China's strategic choice then is between an OOTB pitting 5 or 6 lightly armed divisions against 12 Taiwanese to take advantage of surprise or to advance with a much larger force against up to 8 USN battlegroups. This is complicated by the fact that one US response to a Chinese blockade of Taiwan might include a counter-blockade of China's fuel imports. The growing Chinese dependence on Middle Eastern oil has a created a vulnerability that did not exist a decade ago. The Middle East Quarterly (hat tip: Kae) notes:
China's thirst for oil shows no sign of slackening. According to the U.S. Department of Energy, China is now the second-largest consumer of petroleum products in the world. Today, China imports roughly 2 million barrels of oil per day, half of which comes from the Middle East. The International Energy Agency predicts that within a quarter-century, China will import 10 million barrels a day, the current U.S. level. Beijing considers its Achilles' heel to be a U.S. naval blockade. ...
As a hedge against reliance on the U.S. Navy for sea-line protection, Beijing has constructed a naval base in Gwadar, Pakistan, not far from the mouth of the Strait of Hormuz, facilities in Myanmar close to the Strait of Malacca, and the Kompong-Sihanoukville Port in Cambodia.

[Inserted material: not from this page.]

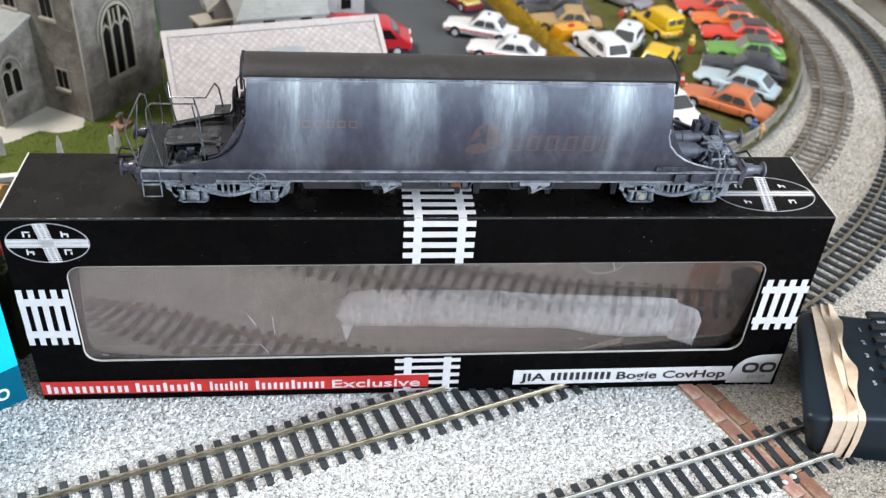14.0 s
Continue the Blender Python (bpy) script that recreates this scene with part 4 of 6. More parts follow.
    for x in (-0.36, 0.86):
        for s in (-1, 1):
            bm = B()
            y = s * 0.375
            box(bm, x - 0.12, x + 0.13, min(y, y + s * 0.02), max(y, y + s * 0.02), 0.24, 0.268)
            prism(bm, [(x - 0.035, 0.24), (x + 0.045, 0.24), (x + 0.012, 0.175), (x - 0.008, 0.175)], y - 0.008, y + 0.008, "y")
            rod(bm, (x - 0.01, y, 0.16), (x + 0.11, y, 0.235), 0.01, 6)
            part("door_lever", bm, M_FRAME_EDGE, w, "pale dusty operating lever")
    for x in (-0.5, -0.36, 0.13, 0.3, 0.72, 0.98):
        bm = B()
        wire(bm, [(x - 0.07, -0.315, 0.26), (x - 0.035, -0.32, 0.165), (x + 0.035, -0.32, 0.165), (x + 0.07, -0.315, 0.26)], 0.009, 5)
        box(bm, x - 0.025, x + 0.025, -0.322, -0.3, 0.175, 0.225, 0.006)
        part("door_frame", bm, M_FRAME, w, "small grey discharge door frame")
    bm = B()
    box(bm, 0.18, 0.26, -0.352, -0.335, 0.2, 0.24)
    part("rusty_bracket", bm, M_RUST, w, "rust red bracket")
    for x, wd in ((-1.9, 0.1), (-1.77, 0.16)):
        bm = B()
        prism(bm, rounded(x - wd / 2, x + wd / 2, 0.25, 0.35, 0.03), -0.388, -0.37, "y")
        part("frame_plate", bm, M_FRAME, w)
    bm = B()
    box(bm, 1.87, 2.13, -0.372, -0.34, 0.362, 0.412, 0.004)
    for k in range(4):
        box(bm, 1.9 + 0.055 * k, 1.935 + 0.055 * k, -0.378, -0.37, 0.374, 0.4)
    part("label_clip", bm, M_FRAME, w, "small slotted label frame")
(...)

Yet America's dominant position in the Persian Gulf virtually ensures that no Chinese tankers would ever get so far as Hormuz, let alone Malacca if it came to that. Ironically, the bigger the Chinese economy becomes, the more vulnerable it grows to US countermeasures. And because any US-Chinese confrontation would be economically catastrophic for both countries, and to Japan and South Korea besides, Taiwan's real guarantee against invasion is that it is a poisoned pawn. It would cost China everything it worked for in the last two decades to swallow.